The draft Bill will not set out how consultation panels should be formed or how they should operate. Instead, the draft Bill will require the ACH Authority to consult with Aboriginal communities and develop a formal policy that sets out how consultation panels will be formed and how they will operate. This work will begin after the ACH Authority has been established and will take a number of years to conclude.

Feedback from previous rounds of public consultation, and discussions with Aboriginal stakeholders, have indicated a strong preference that only people with cultural authority (or who can represent others with cultural authority) should be able to sit on consultation panels and speak for Country. Another view is that membership of consultation panels should be drawn from organisations, such as Local Aboriginal Land Councils, whether or not those individuals are recognised as having cultural authority to speak for that Country.

Even though the new legislation will not specify how local consultation panels are to be formed and operate, we would welcome Aboriginal peoples' early views on this as it will help ensure the legislation is workable.

How many local consultation panels will there be and what will be used to define the boundaries of each panel's area?

The scale and boundaries for local ACH consultation panels will form part of the policy to be developed by the ACH Authority in consultation with Aboriginal people. There are many different views about this, and there will be an extensive consultation process for Aboriginal people to work through the many perspectives and factors that need to be considered.

What is the role of the local consultation panels?

Local consultation panels are intended to be, or represent, the cultural authority to speak for Country within their area.
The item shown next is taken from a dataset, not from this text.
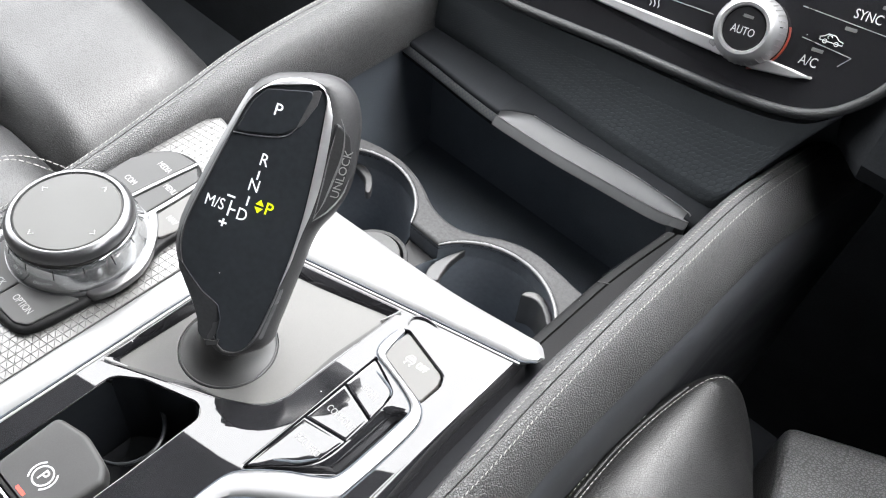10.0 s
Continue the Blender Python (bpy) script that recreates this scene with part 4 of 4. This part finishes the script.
carl = [(0.2, 10.6), (0.0, 11.9), (1.4, 12.5), (3.2, 13.9), (6.4, 13.9), (8.2, 12.4), (10.4, 11.9), (10.6, 10.6), (0.2, 10.6)]
tube("car_outline", [(x, y, -2.3) for x, y in carl], 0.22, TEXT, climate, m=CLIM, seg=6)
for u in (2.6, 7.8):
    tube("car_wheel", [(u + 0.9 * math.cos(a), 10.5 + 0.9 * math.sin(a), -2.2) for a in [k * math.pi / 6 for k in range(12)]], 0.2, TEXT, climate, m=CLIM, seg=6, closed=True)
tube("air_arrow", [(4.2 + 1.0 * math.cos(a), 12.6 + 0.8 * math.sin(a), -2.2) for a in [k * math.pi / 6 for k in range(9)]], 0.2, TEXT, climate, m=CLIM, seg=6)
for q in (((-7.3, 9.2), (16.3, 6.8)), ((-12.6, 22), (32, 19.6)), ((16.3, 6.8), (12.3, 1.7)), ((-71.8, 6.8), (-50.4, 6.4)), ((-120, 7.6), (-71.8, 6.8))):
    tube("key_seam", [(x, y, -2.4) for x, y in q], 0.22, DULL, climate, m=CLIM, seg=6)
for i in range(3):
    tube("heater_mark", [(-83 + 2.2 * i + 0.5 * math.sin(t * 1.2), 1.0 + t * 0.8, -2.3) for t in range(6)], 0.22, TEXT, climate, m=CLIM, seg=6)
tube("heater_frame", [(-84.5, 6, -2.3), (-84, 7.4, -2.3), (-76.8, 7.4, -2.3), (-76.3, 6, -2.3)], 0.22, TEXT, climate, m=CLIM, seg=6)
KN = CLIM @ pose(-30.0 * K, 4.8 * K, -2 * K)
dial = turned("temperature_dial", [(16.4, 0), (16.3, 6), (15.0, 11), (13.3, 14.2), (11.8, 15.4), (10.5, 15.2), (10.1, 14.4), (10.1, 12)], mat("bright_dial_silver", (0.3, 0.3, 0.305), 0.36, metal=0.6, vary=0.05), climate, m=KN)
for i in range(36):
    a = 2 * math.pi * i / 36
    tube("grip_rib", [(16.35 * math.cos(a), 16.35 * math.sin(a), 2.5), (16.3 * math.cos(a), 16.3 * math.sin(a), 6), (15.0 * math.cos(a), 15.0 * math.sin(a), 11)], 0.3, DULL, dial, m=KN, seg=5)
cap = turned("dial_cap", [(10.1, 11), (10.0, 13.8), (9.4, 14.4), (0.1, 14.5)], mat("gloss_dial_cap", (0.012, 0.012, 0.013), 0.25, vary=0.1, bump=0.0, spec=0.3), climate, m=KN)
writing("AUTO", 3.6, KN @ pose(0, -1.2 * K, 14.55 * K), TEXT, cap, squeeze=0.78)
plate("lamp", rounded([(-2.4, 4.8), (2.4, 4.8), (2.4, 6.2), (-2.4, 6.2)], 0.3), 14.3, 14.7, LAMP, cap, bevel=0.1, m=KN)
tube("red_arc", [(17.4 * math.cos(radians(a)), 17.4 * math.sin(radians(a)), -0.2) for a in range(-75, 30, 7)], 0.6, REDLINE, climate, m=KN)

# ---- the cabin that closes the place ----


def slab(name, verts, faces, material, label):
    bm = bmesh.new()
    vs = [bm.verts.new(Vector(v) * K) for v in verts]
    for f in faces:
        bm.faces.new([vs[i] for i in f])
    ob = part(name, bm, material, smooth=False)
    mod = ob.modifiers.new("thickness", "SOLIDIFY")
    mod.thickness = 0.02
    mod.offset = 0
    return tagged(ob, label, name.split("_")[0], kind="structure")


slab("floor", [(-800, -900, -360), (800, -900, -360), (800, 1000, -360), (-800, 1000, -360)], [(0, 1, 2, 3)], CARPET, "black carpeted car floor")
HEAD = [(-800, 60), (-560, 90), (-400, 130), (-316, 160), (-277, 167), (-241, 174), (-204, 185), (-176, 197), (-150, 238), (-110, 286), (-80, 306), (0, 318), (80, 302), (160, 268), (280, 186), (400, 130), (560, 90), (800, 60)]
HZ = 600
verts = [(x, y, HZ) for x, y in HEAD] + [(x, -900, HZ) for x, y in HEAD]
n = len(HEAD)
slab("ceiling", verts, [(i, i + 1, n + i + 1, n + i) for i in range(n - 1)], CLOTH, "dark cloth headliner of the car roof")
for s, nm in ((-1, "wall_left"), (1, "wall_right")):
    x = 760 * s
    # driver's side closed without its window, added to keep light off that side
    if s > 0:
        slab(nm, [(x, -900, -360), (x, 1000, -360), (x, 1000, 600), (x, -900, 600)], [(0, 1, 2, 3)], CARPET, "unseen windowless driver's side wall that blocks light")
        continue
    slab(nm, [(x, -900, -360), (x, 1000, -360), (x, 1000, 160), (x, -900, 160), (x, -900, 600), (x, -350, 600), (x, -350, 160)], [(0, 1, 2, 6, 3), (3, 6, 5, 4)], SOFT, "black car door lining below the side window")
slab("wall_rear", [(-800, -900, -360), (800, -900, -360), (800, -900, 600), (-800, -900, 600)], [(0, 1, 2, 3)], SOFT, "black rear of the car cabin")
slab("wall_front", [(-800, 480, -360), (800, 480, -360), (800, 480, 190), (-800, 480, 190), (-800, 1000, 230), (800, 1000, 230)], [(0, 1, 2, 3), (3, 2, 5, 4)], CARPET, "black upper dashboard below the windscreen")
They will have a number of roles, including:

  • negotiating Aboriginal cultural heritage management plans (ACHMPs) with proponents of certain activities
  • developing and implementing ACH strategic plans for their areas, which will identify ACH protection, conservation and funding priorities
  • providing information about ACH values in their areas for inclusion in the ACH information system
  • providing advice to the ACH Authority on a range of issues including (but not limited to):
    • the outcomes of their negotiations of ACHMPs with proponents
    • the repatriation of Aboriginal objects or materials
    • proposals for Declared ACH
    • voluntary conservation agreements
    • Aboriginal cultural heritage nominations on the State Heritage Register under the Heritage Act 1977
    • applications for intangible ACH to be registered on the ACH database
    • other information to be included in the ACH Information System

    Will there be capacity building for local consultation panels, both financial and with regard to the knowledge/infrastructure they need to perform their duties?

    Yes. One of the reasons for the implementation happening over a few years is to ensure that there is capacity building for all parties including the local ACH consultation panels. Work is underway to identify the resources needed, and feedback from the consultation process will help inform this work.
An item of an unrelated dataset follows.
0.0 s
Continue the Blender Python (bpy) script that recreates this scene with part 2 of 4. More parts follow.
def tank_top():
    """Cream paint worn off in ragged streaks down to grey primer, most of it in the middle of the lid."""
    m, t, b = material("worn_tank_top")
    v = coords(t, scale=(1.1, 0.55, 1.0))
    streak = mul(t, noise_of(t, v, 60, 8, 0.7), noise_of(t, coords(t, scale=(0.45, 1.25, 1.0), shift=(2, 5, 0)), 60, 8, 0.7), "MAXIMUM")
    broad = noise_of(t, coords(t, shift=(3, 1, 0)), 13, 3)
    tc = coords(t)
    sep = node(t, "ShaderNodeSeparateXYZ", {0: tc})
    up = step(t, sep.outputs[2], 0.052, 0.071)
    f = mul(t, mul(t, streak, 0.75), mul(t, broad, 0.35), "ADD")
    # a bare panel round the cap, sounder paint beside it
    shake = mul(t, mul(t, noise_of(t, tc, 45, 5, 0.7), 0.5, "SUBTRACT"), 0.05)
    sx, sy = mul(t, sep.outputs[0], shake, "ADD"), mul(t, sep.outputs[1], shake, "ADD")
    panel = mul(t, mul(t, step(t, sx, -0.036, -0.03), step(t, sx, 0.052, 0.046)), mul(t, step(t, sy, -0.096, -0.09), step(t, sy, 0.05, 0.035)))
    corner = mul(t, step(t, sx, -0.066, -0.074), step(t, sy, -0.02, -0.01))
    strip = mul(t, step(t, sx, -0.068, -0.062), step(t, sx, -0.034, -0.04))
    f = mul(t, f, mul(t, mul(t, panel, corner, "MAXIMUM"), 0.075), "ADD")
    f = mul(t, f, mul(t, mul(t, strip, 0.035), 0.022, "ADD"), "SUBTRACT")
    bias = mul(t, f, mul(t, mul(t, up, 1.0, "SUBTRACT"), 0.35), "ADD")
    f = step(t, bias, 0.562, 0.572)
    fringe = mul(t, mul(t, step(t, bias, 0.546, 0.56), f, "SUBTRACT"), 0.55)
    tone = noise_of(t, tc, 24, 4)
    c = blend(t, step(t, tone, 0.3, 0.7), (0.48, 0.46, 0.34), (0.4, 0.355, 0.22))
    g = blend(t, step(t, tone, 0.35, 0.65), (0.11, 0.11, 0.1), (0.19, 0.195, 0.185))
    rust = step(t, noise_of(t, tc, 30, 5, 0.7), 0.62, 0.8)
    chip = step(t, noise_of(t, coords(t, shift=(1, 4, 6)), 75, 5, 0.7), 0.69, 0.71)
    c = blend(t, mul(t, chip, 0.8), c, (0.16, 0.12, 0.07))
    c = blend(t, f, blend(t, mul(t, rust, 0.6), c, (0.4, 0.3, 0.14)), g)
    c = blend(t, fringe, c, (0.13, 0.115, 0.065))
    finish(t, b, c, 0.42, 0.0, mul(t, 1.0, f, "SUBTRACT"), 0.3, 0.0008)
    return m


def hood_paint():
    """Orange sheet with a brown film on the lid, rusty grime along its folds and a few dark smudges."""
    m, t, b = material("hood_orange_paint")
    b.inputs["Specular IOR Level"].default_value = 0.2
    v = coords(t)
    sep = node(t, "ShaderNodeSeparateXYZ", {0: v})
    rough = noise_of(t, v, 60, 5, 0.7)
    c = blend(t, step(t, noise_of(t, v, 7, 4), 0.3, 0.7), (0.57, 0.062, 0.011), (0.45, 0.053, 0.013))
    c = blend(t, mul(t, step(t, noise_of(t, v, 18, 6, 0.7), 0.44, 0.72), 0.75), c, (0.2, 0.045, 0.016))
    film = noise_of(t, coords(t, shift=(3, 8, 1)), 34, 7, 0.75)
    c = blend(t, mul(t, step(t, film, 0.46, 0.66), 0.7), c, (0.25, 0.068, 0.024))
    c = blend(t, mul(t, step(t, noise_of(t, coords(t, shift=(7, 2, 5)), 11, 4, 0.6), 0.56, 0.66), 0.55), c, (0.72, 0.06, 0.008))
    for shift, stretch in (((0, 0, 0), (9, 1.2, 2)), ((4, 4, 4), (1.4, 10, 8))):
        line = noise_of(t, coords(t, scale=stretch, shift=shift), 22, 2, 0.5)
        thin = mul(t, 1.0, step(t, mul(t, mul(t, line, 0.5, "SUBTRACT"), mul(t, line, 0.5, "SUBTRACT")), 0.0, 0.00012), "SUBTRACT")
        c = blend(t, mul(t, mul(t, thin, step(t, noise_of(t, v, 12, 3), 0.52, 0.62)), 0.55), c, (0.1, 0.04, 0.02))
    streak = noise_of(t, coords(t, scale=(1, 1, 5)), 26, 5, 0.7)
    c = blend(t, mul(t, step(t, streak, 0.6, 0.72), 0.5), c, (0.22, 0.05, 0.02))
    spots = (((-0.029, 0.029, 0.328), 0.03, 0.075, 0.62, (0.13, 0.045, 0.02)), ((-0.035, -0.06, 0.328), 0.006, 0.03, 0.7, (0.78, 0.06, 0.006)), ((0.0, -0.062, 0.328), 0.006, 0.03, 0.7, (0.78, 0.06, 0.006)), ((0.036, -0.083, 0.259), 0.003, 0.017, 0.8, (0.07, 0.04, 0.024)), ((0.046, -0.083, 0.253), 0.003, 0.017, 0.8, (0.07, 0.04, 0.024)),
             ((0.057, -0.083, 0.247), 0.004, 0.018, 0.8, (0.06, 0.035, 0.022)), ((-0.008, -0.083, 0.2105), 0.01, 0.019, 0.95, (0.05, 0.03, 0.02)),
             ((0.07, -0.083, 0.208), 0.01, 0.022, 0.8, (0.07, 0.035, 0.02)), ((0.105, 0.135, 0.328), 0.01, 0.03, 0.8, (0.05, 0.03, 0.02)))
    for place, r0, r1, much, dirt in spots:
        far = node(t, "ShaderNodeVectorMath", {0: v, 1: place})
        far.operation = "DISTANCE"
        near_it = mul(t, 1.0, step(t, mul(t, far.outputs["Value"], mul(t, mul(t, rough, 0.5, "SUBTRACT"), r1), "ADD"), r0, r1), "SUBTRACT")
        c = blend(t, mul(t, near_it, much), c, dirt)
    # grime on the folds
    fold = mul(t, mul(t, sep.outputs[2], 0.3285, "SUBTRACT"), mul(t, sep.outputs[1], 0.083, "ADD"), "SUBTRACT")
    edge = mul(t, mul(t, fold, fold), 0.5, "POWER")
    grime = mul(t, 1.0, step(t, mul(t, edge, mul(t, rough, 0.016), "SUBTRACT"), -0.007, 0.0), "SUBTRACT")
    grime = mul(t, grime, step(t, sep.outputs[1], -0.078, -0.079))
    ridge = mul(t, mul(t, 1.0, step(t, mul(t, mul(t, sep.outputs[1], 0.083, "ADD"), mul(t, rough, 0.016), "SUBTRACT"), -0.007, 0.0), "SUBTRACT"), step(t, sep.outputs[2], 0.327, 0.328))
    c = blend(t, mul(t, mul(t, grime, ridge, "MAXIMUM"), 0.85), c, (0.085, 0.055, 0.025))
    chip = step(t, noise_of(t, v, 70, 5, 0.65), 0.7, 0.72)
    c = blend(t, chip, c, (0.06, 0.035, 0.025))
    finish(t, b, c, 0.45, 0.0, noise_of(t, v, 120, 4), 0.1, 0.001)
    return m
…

    What roles will Local Aboriginal Land Councils play under the new Act?

    Section 52(4) of the Aboriginal Land Rights Act (ALR Act) provides that the functions of Local Aboriginal Land Councils (LALCs) include to 'take action to protect the culture and heritage of Aboriginal persons in the Council’s area, subject to any other law'.

    The draft Bill will establish a much clearer relationship between the ALR Act and Aboriginal cultural heritage legislation than currently exists.
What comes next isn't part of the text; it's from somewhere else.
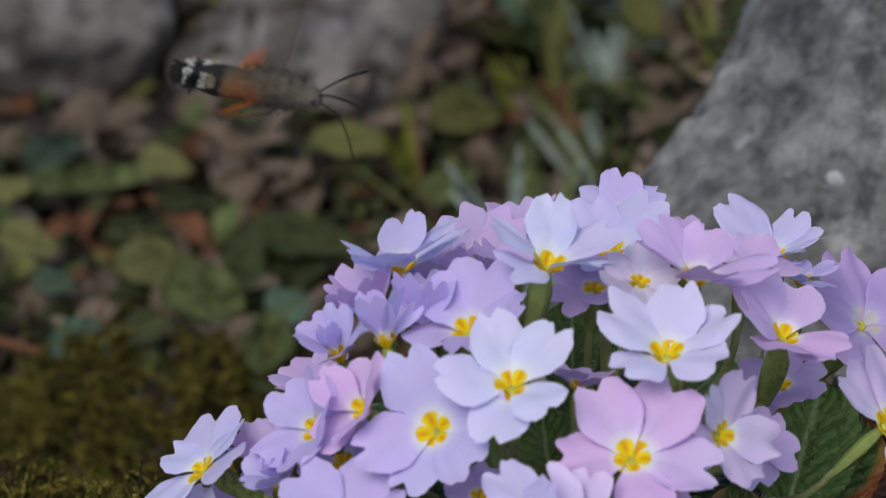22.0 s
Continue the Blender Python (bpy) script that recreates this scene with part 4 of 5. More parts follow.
sprout((0.1246, 0.0566, 0.0010), 0.0048, 8, SPROUT, "small pale green seedling with narrow leaves", 1)
sprout((0.1041, 0.0826, 0.0010), 0.0030, 4, SPROUT, "tiny bright green seedling on soil", 2)
sprout((0.1157, 0.1012, 0.0010), 0.0042, 5, SPROUT, "tiny bright green seedling below the boulder", 3)
sprout((0.0977, 0.0916, 0.0010), 0.0030, 5, MOSS_GREEN, "tiny mossy tuft by a pebble", 4)
sprout((0.1104, 0.0626, 0.0010), 0.0030, 6, MOSS_GREEN, "tiny green tuft on dark soil", 5)
sprout((0.1271, 0.1037, 0.0020), 0.0050, 6, MOSS_DARK, "brownish upright sprig below the boulder", 6)


# ---- moss ----
def moss(name, label, count, area, lengths, material, seed, mound, thick=1.0, curl=1.0):
    """A cushion of many short curved strands with tiny side leaves, joined."""
    r = random.Random(seed)
    verts, faces = [], []
    for _ in range(count):
        x, y = area(r)
        z = height(x, y) + mound(x, y)
        p = Vector((x, y, z - 0.001))
        ln = r.uniform(*lengths)
        flow = noise.noise_vector(Vector((x, y, seed * 0.1)) * 170.0)
        d = Vector((r.gauss(0, 0.4) + 1.8 * flow.x, r.gauss(-0.2, 0.4) + 1.8 * flow.y, r.uniform(0.3, 1.1))).normalized()
        bend = Vector((r.gauss(0, 0.5) + flow.z, r.gauss(0, 0.5), r.uniform(-1.0, 0.0)))
        w = d.orthogonal().normalized() * r.uniform(0.00016, 0.00034) * thick
        w2 = d.cross(w)
        e1, e2, ph = w.normalized(), w2.normalized(), r.uniform(0, 6.28)

        def along(t):
            c = p + d * ln * t + bend * ln * 0.5 * t * t
            if curl > 1.0:
                c += (e1 * (math.sin(6.5 * t + ph) - math.sin(ph)) + e2 * (math.cos(6.5 * t + ph) - math.cos(ph))) * ln * 0.13
            return c

        s0 = len(verts)
        for k in range(6):
            t = k / 5
            c = along(t)
            f = 1.0 - 0.7 * t
            verts += [c + w * f, c - w * 0.5 * f + w2 * 0.87 * f, c - w * 0.5 * f - w2 * 0.87 * f]
        for k in range(5):
            a = s0 + 3 * k
            for q in range(3):
                faces.append((a + q, a + (q + 1) % 3, a + 3 + (q + 1) % 3, a + 3 + q))
        for k in range(16):
            t = 0.12 + 0.88 * k / 15
            c = along(t)
            o = Vector((r.gauss(0, 1), r.gauss(0, 1), r.gauss(0.3, 1))).normalized() * r.uniform(0.0004, 0.0010) * thick * (1.15 - 0.6 * t) + d * 0.0004
            q = o.orthogonal().normalized() * 0.00028 * thick
            s1 = len(verts)
            verts += [c - q, c + q, c + o]
            faces.append((s1, s1 + 1, s1 + 2))
    ob = new(name, mesh(name, verts, faces, material, smooth=False))
    return tagged(ob, label, "moss", kind="stuff")


mx, my = 0.0997, -0.0165


def cushion(x, y):
    d = math.hypot((x - mx) / 0.021, (y - my) / 0.026)
    return 0.011 * max(0.0, 1 - d * d) + 0.0045 * noise.noise(Vector((x * 300, y * 300, 0)))


def bank(x, y):
    return 0.004 + 0.013 * noise.noise(Vector((x * 62, y * 48, 3))) + 0.008 * noise.noise(Vector((x * 175, y * 130, 8)))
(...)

    For example, the draft Bill builds on the administrative structures established by the ALR Act to support the proposed decision-making arrangements under the ACH legislation. Under the new proposals, LALCs will be able to operate as coordination and support bodies to local consultation panels. It will be up to individual LALCs to decide if they want to take on these functions. If they do, they will need to meet certain criteria and be authorised by the ACH Authority. There will be resourcing to build capacity within LALCs so that they can meet these criteria, and to enable them to perform the additional functions that would be required of them under the legislation.

    Can other organisations be local coordination and support bodies?

    Yes. In circumstances where a LALC does not want to take on the coordination and support role, or needs additional time to build capacity to take on the role, other Aboriginal organisations that meet the ACH Authority's criteria will be able to perform this function.

    Why do local ACH consultation panels need this support?

    The panels will be groups of individuals involved in a range of activities on the basis of their cultural knowledge and expertise. They will need to be supported to participate in these activities in a structured way. Local coordination and support bodies will provide a range of support services, including:

    • day to day administration and organisation
    • supporting local information gathering and management and
    • coordinating contact between industry and the local consultation panels.

    Why can the minister make decisions about Aboriginal cultural heritage?

    The role of the minister is primarily to provide strategic oversight of the Act including formally appointing members to the ACH Authority and supporting it to meet the objects of the Act.

    The minister will have a limited number of decision-making powers. These include:

    • approving the ACH Authority’s funding strategy – this is required because the fund will hold government money
    • approving some parts of the Act that have wider regulatory implications for other areas such as the planning system - for example, the methodology for making the ACH map
    • approving permanent protection over private or Crown land.

    Where the legislation gives the Authority the power to make decisions, the minister cannot direct or override these decisions. The only way these decisions can be challenged is through the courts.

    What will be OEH's role in the new framework?

    There is no formal role for government agencies in the draft legislation. However, it is anticipated that agencies, in particular OEH, will continue to support ACH operations under delegation from the ACH Authority for some time. This might include secretariat support for the ACH Authority, administering the Aboriginal Cultural Heritage Information System on behalf of the Authority, or providing technical support in preparing ACH maps.

How do ACH conservation agreements differ from existing voluntary conservation agreements?

A new, more flexible conservation tool called 'Declared ACH' is proposed to replace the current system of Aboriginal place declarations. However, all existing Aboriginal places will be preserved, and deemed to be Declared ACH under the new system.

Nominations for Declared ACH will be made to the ACH Authority, which will consider nominations and make a recommendation to the minister for decision.

What will happen to existing voluntary conservation agreements?

The provisions in the National Parks and Wildlife Act 1974 will be carried across to the new legislation with some changes, and renamed 'ACH Conservation Agreements'. Existing voluntary conservation agreements will continue to be recognised under the new system.

What will happen to existing Aboriginal places?

They are very similar. The main difference is that ACH conservation agreements will be made between the ACH Authority and a landowner rather than the minister and a landowner.